L’Octobot, un robot poulpe à base de silicone gélifié est l’un des premiers robots mous à être presque entièrement autonome.

A l’université de Harvard, on promet qu’en lui ajoutant des capteurs, l’Octobot pourra bientôt interagir avec son environnement. Ce petit robot devrait surtout servir de base pour des conceptions plus complexes. A la clé, des applications dans des domaines comme la surveillance des océans et la recherche de victimes dans des zones immergées difficilement accessibles.

D’autres chercheurs n’en ont pas fini avec la pieuvre, plus précisément avec ses tentacules. Il faut savoir que les deux tiers des neurones du poulpe sont entièrement dédiés à ses huit « bras ». Raison pour laquelle chacun de ses tentacules est indépendant et surtout si agile. Des chercheurs de l’université de Beihang en Chine et de la Harvard John A. Paulson School of Engineering and Applied Sciences aux Etats-Unis ont réussi à développer un bras robotique qui imite ce tentacule.
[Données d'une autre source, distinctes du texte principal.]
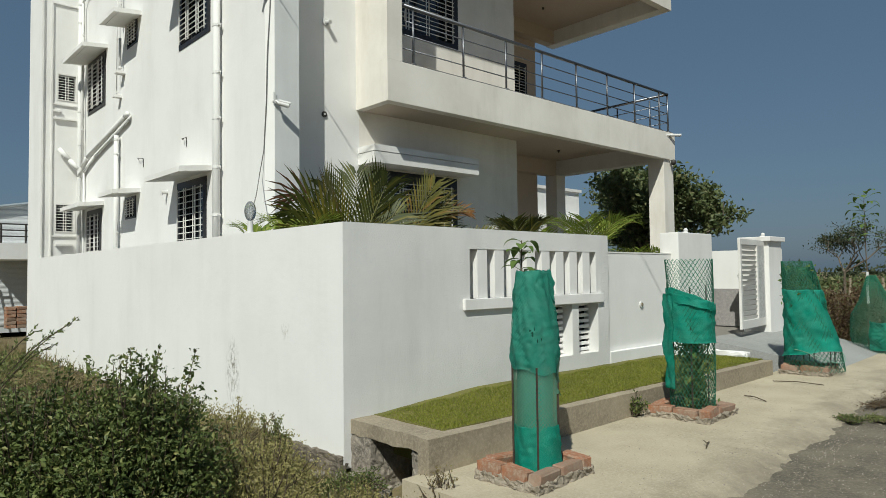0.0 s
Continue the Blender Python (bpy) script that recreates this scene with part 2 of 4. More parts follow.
solid("road", slab_sheet(-60, 120, lambda x: -8.5, -1.9, lambda x, y: -0.035 + 0.011 * max(0.0, min(x, 12)), 0.1, step=1.0), M_ROAD,
      "worn grey asphalt road with loose grit", "road", kind="structure")
solid("apron", slab_sheet(-0.12, 13.0, road_edge, -0.9, apron_height, 0.0, step=0.045, rows=44), M_APRON,
      "pale dusty concrete apron beside the road", "pavement", kind="structure")
solid("yard_floor", boxes((0.1, 0.12, -0.2, 10.0, 12.6, 0.42)), M_YARD, "plain paved yard floor behind the boundary wall", "floor", kind="structure")

# ---- the house ----
HX, HY, WY = 0.80, 3.14, 3.30        # side face, front strip, window wall
house = thing("house", "white two-storey plastered house with balcony and flat roof", "house", (5, 7, 0.4))
SIDE_WINDOWS = [(4.48, 5.63, 4.95, 6.00), (4.60, 5.68, 1.55, 2.90), (9.40, 10.60, 4.86, 5.95), (9.60, 10.60, 1.55, 2.86),
                (7.56, 8.10, 5.62, 6.07), (7.58, 8.13, 2.52, 2.91)]
part("side_wall", pierced(HX, 0.23, "y", 2.99, 11.3, 0.38, 7.95, SIDE_WINDOWS), M_WALL, house)


def prism(outline, z0, z1):
    """An upright block over a plan outline."""
    bm = bmesh.new()
    low = [bm.verts.new((x, y, z0)) for x, y in outline]
    high = [bm.verts.new((x, y, z1)) for x, y in outline]
    bm.faces.new(low[::-1])
    bm.faces.new(high)
    for k in range(len(outline)):
        q = (k + 1) % len(outline)
        bm.faces.new((low[k], low[q], high[q], high[k]))
    bmesh.ops.recalc_face_normals(bm, faces=bm.faces[:])
    return bm


part("corner_pier", prism([(0.80, 2.99), (0.80, 2.87), (0.87, 2.76), (1.21, 2.76), (1.21, 3.14), (1.03, 3.14), (1.03, 2.99)], 0.38, 8.44), M_WALL, house)
part("pier_plaster", boxes((0.872, 2.754, 0.38, 1.21, 2.76, 8.44)), M_PIER, house)
part("front_strip_wall", pierced(HY, 0.23, "x", 1.21, 2.40, 0.38, 8.5, []), M_WALL, house)
UP_WIN, LOW_WIN = (2.90, 4.52, 5.17, 6.38), (2.60, 4.30, 1.75, 2.99)
part("ground_floor_wall", pierced(HY, 0.23, "x", 2.40, 5.77, 0.38, 3.80, [LOW_WIN]), M_CREAM, house)
part("upper_floor_wall", pierced(WY, 0.23, "x", 2.40, 5.93, 4.15, 7.5, [UP_WIN]), M_CREAM, house)
part("attic_wall", boxes((2.40, HY, 7.53, 4.30, 3.37, 8.50), (4.30, HY, 7.53, 5.60, 3.37, 8.71), (5.60, HY, 7.53, 9.03, 3.37, 9.55)), M_CREAM, house)
part("attic_side_wall", boxes((8.80, 3.37, 7.53, 9.03, 9.0, 8.51)), M_CREAM, house)
part("porch_side_wall", boxes((5.70, 3.53, 4.15, 5.93, 5.55, 7.5)), M_CREAM, house)
part("porch_side_wall", boxes((5.54, 3.37, 0.38, 5.77, 5.55, 4.15)), M_CREAM, house)
BACK_WIN = (8.30, 8.92, 5.62, 6.40)
part("porch_back_wall", pierced(5.55, 0.23, "x", 5.70, 9.25, 0.38, 7.5, [BACK_WIN]), M_TAN_SHADED, house)
part("far_wall", boxes((9.02, 5.78, 0.38, 9.25, 12.4, 7.95), (0.8, 12.4, 0.38, 9.25, 12.63, 7.95)), M_WALL, house)
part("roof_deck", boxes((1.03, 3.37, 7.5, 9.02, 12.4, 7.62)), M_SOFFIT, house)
# the balcony frame
part("lower_fascia", boxes((2.35, 2.41, 3.80, 9.97, 2.56, 4.37), bevel=0.006), M_CREAM, house)
part("upper_fascia", boxes((2.35, 2.41, 7.00, 9.97, 2.56, 7.52), bevel=0.006), M_CREAM, house)
part("frame_cheek", boxes((2.35, 2.56, 3.80, 2.47, 3.14, 7.52), (2.47, 2.56, 4.30, 2.61, 3.30, 7.30), (2.35, 2.41, 4.37, 2.61, 2.56, 7.00)), M_CREAM, house)
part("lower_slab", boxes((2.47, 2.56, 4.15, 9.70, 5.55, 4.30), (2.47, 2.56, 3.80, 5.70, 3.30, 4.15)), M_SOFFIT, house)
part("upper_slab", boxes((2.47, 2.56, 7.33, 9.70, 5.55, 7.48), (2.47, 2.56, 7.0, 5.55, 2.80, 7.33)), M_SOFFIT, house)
for z in (3.80, 7.00):
    part("right_beam", boxes((9.70, 2.56, z, 9.97, 5.58, z + 0.52)), M_TRIM, house)
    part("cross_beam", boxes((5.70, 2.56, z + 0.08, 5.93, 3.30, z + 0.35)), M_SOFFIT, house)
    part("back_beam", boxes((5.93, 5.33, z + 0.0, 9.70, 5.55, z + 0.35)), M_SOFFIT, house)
part("front_column", boxes((9.55, 2.44, 0.38, 9.93, 2.80, 3.80), bevel=0.008), M_CREAM, house)
part("rear_column", boxes((9.60, 5.25, 0.38, 9.93, 5.58, 3.80), bevel=0.008), M_CREAM, house)
# roof canopy with slots, cornice
SLOTS = [(5.72 + 0.617 * i, 6.19 + 0.617 * i) for i in range(5)] + [(8.93, 9.44)]


def canopy():
    bm = bmesh.new()
    y0, y1, s0 = 2.07, 3.138, 2.53
    xs = [4.31] + [v for s in SLOTS for v in s] + [9.72]
    for i in range(len(xs) - 1):
        a, b = xs[i], xs[i + 1]
        if (a, b) in SLOTS:
            box(bm, a, y0, 8.51, b, s0, 8.72)
            if (a, b) == SLOTS[-1]:
                box(bm, 9.03, 3.0, 8.51, b, 3.35, 8.72)
        else:
            box(bm, a, y0, 8.51, b, y1 if a < 9 else 3.35, 8.72)
    return bm


part("roof_canopy", canopy(), M_CREAM, house)
part("canopy_edge", boxes((4.29, 2.045, 8.72, 9.745, 2.20, 8.785), (4.29, 2.20, 8.72, 4.44, 3.13, 8.785), (9.60, 2.20, 8.72, 9.745, 3.13, 8.785)), M_CREAM, house)
part("cornice", boxes((0.80, 2.84, 8.44, 4.29, 3.5, 8.80), bevel=0.006), M_CREAM, house)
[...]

Flexible, il est muni de ventouses et peut ainsi déplacer, saisir et manipuler avec précaution un large éventail d’objets. C’est d’ailleurs une première, car jusque-là on n’avait jamais réussi à reproduire avec autant de précision les caractéristiques des tentacules du poulpe. Ce bras fonctionne lui aussi grâce à l’injection d’un flux d’air. Difficile de connaître la nature du polymère qui a servi à sa fabrication. Elastomère ou silicone ? Le matériau reste confidentiel… En tous les cas, le petit robot intéresse des industriels, et il devrait être commercialisé dans les mois à venir.

© Bertoldi Lab/Harvard SEAS

Le tentacule de poulpe fascine les chercheurs par sa puissance, sa souplesse et sa délicatesse. Les reproduire a été une mission de choix pour les polymères souples.
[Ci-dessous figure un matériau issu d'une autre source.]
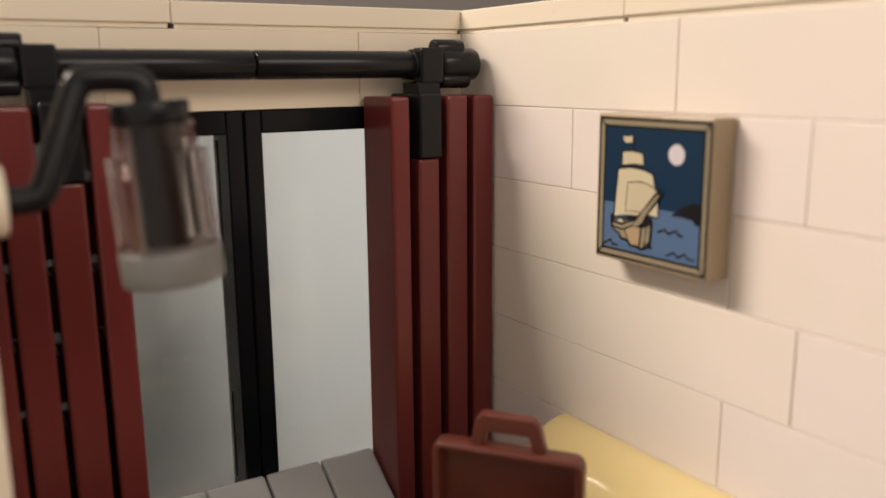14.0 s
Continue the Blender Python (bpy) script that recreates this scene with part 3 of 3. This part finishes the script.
# ---- wall lamp on the partition ----
lamp = thing("wall_lamp", "lantern of clear plastic on a bent black arm", "lamp", (32.2, -63.7, 62.5))
part("wall_disc", cylinder((0, 0.02, 0), (0, 1.95, 0), 2.75, n=32, bevel=0.35), CAP, lamp, "round off-white mounting disc")
part("arm", tube([(0, 1.9, -0.1), (0.2, 4.1, -0.1), (0.1, 4.8, 0.7), (-1.1, 7.6, 8.1), (-1.1, 8.3, 8.9), (-0.7, 12.1, 8.8), (-0.5, 12.8, 8.2), (-0.3, 12.9, 5.8)], 1.08), BLACK, lamp)


lantern = part("lantern", sleeve(-5.3, 2.3, 4.0, 3.95, 0.8, 96, 8), LENS, lamp, "clear ribbed lantern glass")
part("neck", sleeve(2.3, 4.5, 3.3, 3.3, 0.7, 96, 8), LENS, lantern)
part("core", cylinder((0, 0, -5.2), (0, 0, 4.8), 1.95, n=32, bevel=0.1), MATT_BLACK, lantern, "black core")
part("cap", cylinder((0, 0, 4.5), (0, 0, 6.4), 3.1, n=32, bevel=0.3), BLACK, lantern)
part("ring", cylinder((0, 0, -8.3), (0, 0, -5.3), 4.1, n=36, bevel=0.3), FROST, lantern, "frosted grey bottom ring")
lantern.matrix_basis = pose(-0.1 * MM, 13.3 * MM, 0.6 * MM, 3.6, -2.4, 0)

# ---- bricks of the walls ----


def piece(name, parent, x0, x1, y0, y1, z0, z1, material, cache={}):
    """One brick: its mesh is shared with the others of its size."""
    key = (name, round(x1 - x0, 2), round(y1 - y0, 2), round(z1 - z0, 2), material.name)
    if key not in cache:
        w, d, h = (x1 - x0) / 2 - 0.048, (y1 - y0) / 2 - 0.03, (z1 - z0) / 2 - 0.032
        if name == "cap_tile":
            bm = box(-w, w, -d, d, -h + 0.55, h, 0.14, 2)
            box(-w + 0.35, w - 0.35, -d + 0.35, d - 0.35, -h, -h + 0.6, 0, bm=bm)
        else:
            bm = box(-w, w, -d, d, -h, h, 0.085, 2)
        cache[key] = to_mesh(name, bm, material)
    ob = new(name, cache[key])
    ob.parent = parent
    slip = [rng.uniform(-0.02, 0.02) for _ in range(3)]
    ob.matrix_basis = pose(((x0 + x1) / 2 + slip[0]) * MM, ((y0 + y1) / 2 + slip[1]) * MM, (z0 + z1) / 2 * MM, rng.uniform(-0.12, 0.12), 0, rng.uniform(-0.08, 0.08))
    return ob


NORTH = {1: (-8, 40, 88, 128), 2: (-8, 24, 32, 48, 56, 120), 3: (-8, 48, 96, 128), 4: (-8, 8, 56, 120), 5: (-8, 48, 96, 128), 6: (-8, 32, 64, 112, 128), 7: (-8, 48, 96, 128), 8: (-8, 24, 72, 128)}
YELLOWED = {(1, -8), (1, 40), (2, 56), (3, -8), (3, 48), (4, -8), (4, 8), (5, -8)}
for row, cuts in NORTH.items():
    z = (8 - row) * BRICK
    for a, b in zip(cuts, cuts[1:]):
        piece("brick", wall_north, a, b, 0, 8, z, z + BRICK, AGED if (row, a) in YELLOWED else WHITE)
for a, b in ((-8, 32), (32, 64), (64, 96), (96, 128)):
    piece("cap_tile", wall_north, a, b, 0, 8, 76.8, 80.0, CAP)
for a, b in ((-72, -48), (-48, -16), (-16, 0)):
    piece("brick", wall_west, -8, 0, a, b, 67.2, 76.8, CAP)
for a, b in ((-72, -40), (-40, 0)):
    piece("brick", wall_west, -8, 0, a, b, 0, BRICK, AGED)
for a, b in ((-72, -40), (-40, 0)):
    piece("cap_tile", wall_west, -8, 0, a, b, 76.8, 80.0, CAP)
for row in range(1, 9):
    z = (8 - row) * BRICK
    piece("brick", wall_south, 28.2, 36.15, -71.65, -63.7, z, z + BRICK, CAP)
    for a, b in () if row < 3 else (((-8, 8), (8, 26.4)) if row % 2 else ((-8, 16), (16, 26.4))):
        piece("brick", wall_south, a, b, -71.65, -64.6, z, z + BRICK, BROWN)
for x in (20.0, 84.0):
    part("mould_mark", cylinder((x, 0.04, 78.7), (x, -0.02, 78.7), 0.28, n=16, bevel=0), CAP, wall_north)
part("post", box(26.5, 28.1, -71.45, -64.6, 0.05, 57.6, 0.15), BLACK, wall_south, "narrow black upright strip")
for row in range(1, 9):
    z = (8 - row) * BRICK
    for a, b in (((-64, -32), (-32, 0)) if row % 2 else ((-64, -48), (-48, -16), (-16, 0))):
        piece("brick", wall_east, 120, 128, a, b, z, z + BRICK, BROWN)
piece("cap_tile", wall_south, 28.2, 36.15, -71.65, -63.7, 76.8, 80.0, CAP)
piece("cap_tile", wall_south, -8, 28.1, -71.65, -64.6, 57.6, 60.8, BROWN)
Les plastiques en voient de toutes les couleurs

A l’université finlandaise de Tampere, des chercheurs avaient réussi, il y a quelques années, à inventer un gel polymère capable de devenir liquide sous l’effet de la lumière. Depuis, ils ont mis au point un nouveau polymère à cristaux liquides qui peut se déplacer et prendre la couleur de son environnement. Le plastique utilisé est truffé de cristaux liquides qui, sous un influx lumineux, réagissent en changeant de position, ce qui permet au robot de se mouvoir. Aujourd’hui la recherche l’a doté de la mémoire des couleurs. Sans entrer dans les détails, le polymère à cristaux liquides a « été éduqué » pour reconnaître certaines couleurs. Il ne s’agit pas d’intelligence artificielle mais d’une simple réaction des cristaux liquides à la longueur d’onde de chaque couleur. Une application qui pourrait intéresser l’industrie agroalimentaire, car on peut facilement imaginer qu’un bras robotique doté de cette technologie pourrait saisir plus ou moins délicatement un fruit, par exemple, qu’il s’agisse d’une fraise ou d’une orange.
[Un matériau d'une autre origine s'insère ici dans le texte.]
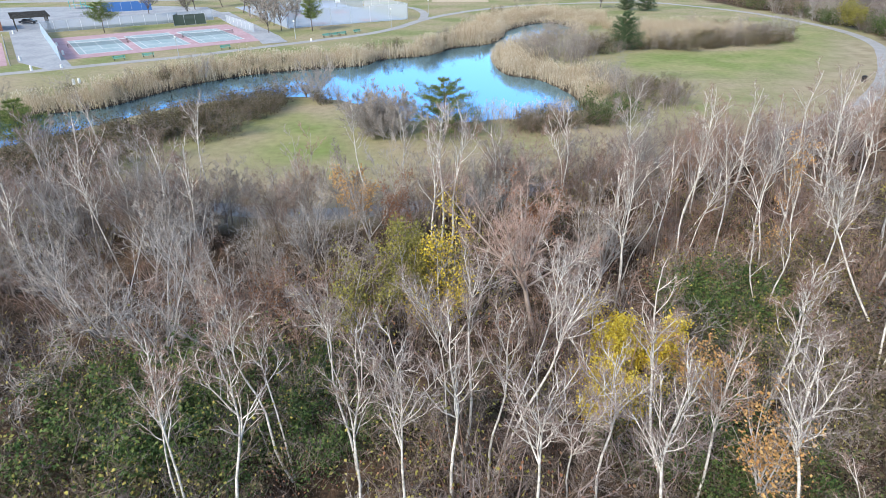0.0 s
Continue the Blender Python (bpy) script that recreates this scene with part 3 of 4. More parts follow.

La robotique molle a toutes les chances de mettre définitivement au rencart les bonnes vieilles boîtes de conserve comme D2R2. Cette discipline nouvelle est indissociable de la science des matériaux. Toutes deux progressent à grande vitesse. Certes, beaucoup d’expérimentations sont encore en cours, mais les applications sont nombreuses à se profiler. Dans le domaine de la santé aussi les robots mous pourraient bien d’ici quelques années révolutionner les approches thérapeutiques.